In this letter Sutton is responding to a Mr. Trotter, both to apologise for the late fulfilment of an order for a quadrant (now promised by the 20th of March), and to follow-up on an earlier letter in which Trotter requested Sutton make him Blagrave’s ‘Jewel’:

…as for the Jewel you writ for in your letter by Mr. Middleton I shall send you first a print of one that I have made for a friend of mine and if you please I can send it fitted with an index to use and alsoe send a manuscript of the use of it…

In a postscript, Sutton – clearly an energetic businessman – suggests a third, in his opinion superior, instrument that Trotter might also like to own.

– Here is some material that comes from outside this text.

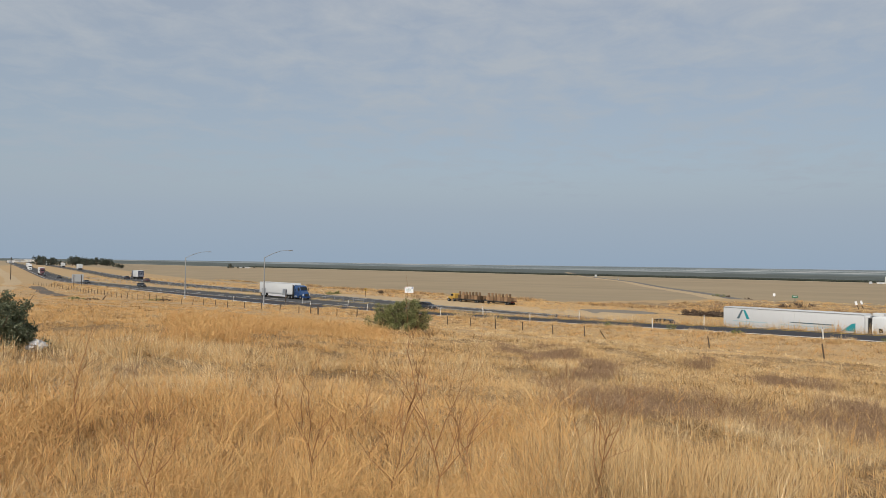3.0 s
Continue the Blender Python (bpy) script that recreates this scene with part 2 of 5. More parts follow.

On the rear pastedown of the University of Liverpool copy we find evidence that Trotter took up the offer of “a manuscript for the use of it”, with a set of instructions in Sutton’s hand:

To make a horizontall dyall for any latitude…

And bound-in at the front of the book, we find evidence of Sutton’s finished work, with three engraved plates, signed “Henricus Sutton” (one may well be the quadrant he promised in his letter, the other is dated 1660 – could it be the exemplar he promised?):

The book’s binding is stamped with the initials R.T., suggesting the first initial of Mr. Trotter.

I will leave you to ponder Mr Trotter’s motivations for obtaining these instruments, bound into a book, with no apparent evidence that they have ever been put to use.

This book was donated to the University of Liverpool by Thomas Glazebrook Rylands (1818-1900), who had more than a passing interest in using books as tools for astronomical exploration.

References:

Jim Bennett, “‘That Incomparable Instrument Maker’: the Reputation of Henry Sutton”, The Whipple Museum of the History of Science, Cambridge: CUP, 2019, pp. 83-100.

Boris Jardine, “The book as instrument: craft and technique in early modern practical mathematics”, BJHS Themes (2020), 5, pp. 111-129.

Gerard L’E. Turner, Elizabethan Instrument Makers: The Origins of the London Trade in Precision Instrument Making, Oxford: Oxford University Press, 2000.